If the competent authority approves the transfer of responsibility, once again the operator has to submit financial security to be decided as a condition to the transfer of responsibility.

This latter financial contribution is meant to cover the costs borne by the competent authority after the transfer of responsibility to ensure that the CO2 is completely and permanently contained in the geological storage sites.

On this basis the (last known) operator should be waived from any responsibility. However, in cases where there has been a fault on the part of the operator, including simple cases of deficient data, or concealment of relevant information, the simple negligence, but also wilful deceit or a failure to exercise due diligence, opens the door for further recovery against the operator. Under these circumstances the competent authority is again in the position to recover any costs incurred after the transfer of responsibility.

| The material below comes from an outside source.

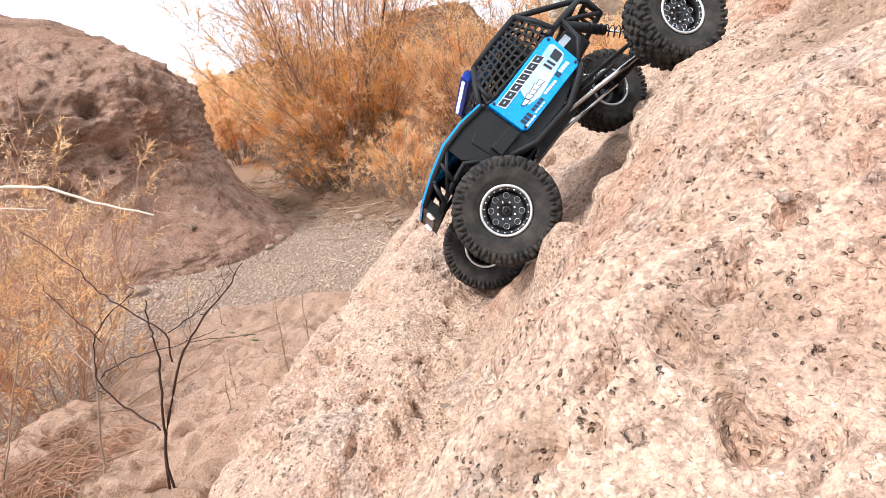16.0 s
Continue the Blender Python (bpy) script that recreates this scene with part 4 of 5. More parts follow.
stem = tagged(new("dry_shrub"), "thin grey-brown forked dry stem on the rock ledge", "shrub", "dry stems")
stem.location = (-1.90, 0.44, 0.17)
o = (-1.90, 0.44, 0.17)
branch(stem, rel(in_plane(0.44, 0.0, (-1.93, 0.02), (-1.82, 0.362), (-1.772, 0.518), (-1.744, 0.602), (-1.768, 0.68)), o), 0.0035, 0.0010, GREY_TWIG)
branch(stem, rel(in_plane(0.44, 0.01, (-1.757, 0.555), (-1.83, 0.598), (-1.865, 0.668)), o), 0.0017, 0.0008, GREY_TWIG)
branch(stem, rel(in_plane(0.44, -0.01, (-1.79, 0.46), (-1.72, 0.52), (-1.70, 0.60)), o), 0.0013, 0.0006, GREY_TWIG)
stem2 = tagged(new("dry_shrub"), "single thin grey-brown dry stem beside the ledge", "shrub", "dry stems")
stem2.location = (-2.05, 0.30, 0.24)
o = (-2.05, 0.30, 0.24)
branch(stem2, rel(in_plane(0.30, 0.0, (-2.06, 0.10), (-2.02, 0.29), (-1.905, 0.46), (-1.76, 0.682), (-1.716, 0.745)), o), 0.0027, 0.0009, GREY_TWIG)
branch(stem2, rel(in_plane(0.30, 0.012, (-1.95, 0.40), (-1.88, 0.50), (-1.86, 0.56)), o), 0.0010, 0.0005, GREY_TWIG)
for x, y, z, hgt in ((-1.42, 0.70, 0.34, 0.30), (-1.35, 0.72, 0.38, 0.27), (-1.62, 0.70, 0.14, 0.34), (-1.55, 0.60, 0.24, 0.22)):
    g1 = tagged(new("grass_stalk"), "thin straw-coloured dry stalk on the rock ledge", "grass", "dry stalks")
    g1.location = (x, y, z)
    branch(g1, [(0, 0, -0.08), (0.006, 0, hgt * 0.4), (0.0, 0.01, hgt * 0.75), (0.012, 0.01, hgt)], 0.0016, 0.0007, STRAW, "stalk")
    for k in range(5):
        f0 = 0.45 + 0.11 * k
        branch(g1, [(0.004, 0.005, hgt * f0), (0.004 + tw.uniform(-0.02, 0.02), 0.005, hgt * f0 + 0.025)], 0.0009, 0.0005, STRAW, "side_sprig")

# dry orange weeds at the foot of the ledge, with bleached sticks lying through them
weed = tamarisk("dry_weed", 31, 1.00, 0.85, 26, 330, 1700, 8000, [TAN_LEAF, RUST_LEAF, TAN_LEAF], wood=RED_TWIG, droop=0.07, bare_top=0.1, base=0.22, thick=0.0036, needle=(0.008, 0.026), wide=0.0012, dome=0.2)
weed.matrix_world = Matrix.Translation((-2.72, 0.86, 0.0))
tagged(weed, "dry tangled orange weed with thin red-brown stems beside the rock", "weed", "dry weeds")
for x, y, z, a, s in ((-2.95, 0.62, 0.0, 2.0, 1.2), (-3.10, 1.15, -0.02, 5.2, 1.3)):
    copy_thing(weed, Matrix.Translation((x, y, z)) @ Matrix.Rotation(a, 4, "Z") @ Matrix.Scale(s, 4))
for pts, r in ((((-2.62, 0.60, 1.02), (-2.128, 0.60, 0.996), (-1.955, 0.60, 0.981), (-1.808, 0.60, 0.935), (-1.62, 0.60, 0.891)), 0.0062), (((-2.5, 0.62, 0.95), (-2.158, 0.60, 0.94), (-1.976, 0.60, 0.921)), 0.0035)):
    st = tagged(new("bleached_stick"), "pale bleached stick caught in the dry weeds", "stick", "bleached sticks")
    st.location = pts[0]
    branch(st, rel(pts, pts[0]), r, r * 0.35, PALE_STICK, "stick")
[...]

It should be considered that the latter criterion enables the competent authority to recover costs from former operators, even after the transfer of responsibility. It requires little imagination to see that this criterion is so broadly defined that it could hardly form the basis for a transfer of responsibilities in the truest sense. It merely forms the basis for a financial open end when it comes to the responsibility of an operator over a CO2 storage site.

Not only a simple case of deficient data, or simple negligence of the operator, makes the operator liable for future costs. An alternative could have been a criterion, for example on the basis of gross negligence or wilful misconduct only, or setting a prescription period for the recovery of damages and costs.

The present system as embodied in the CCS Directive, however, opens the door for national governments to seek recovery against former operators for ever and ever.

Jasper Groen is a Rotterdam-based lawyer and partner of Van Steenderen Mainport Lawyers. He specialises in maritime and logistics and has a special focus on energy and renewables, acting for oil majors and traders in this field.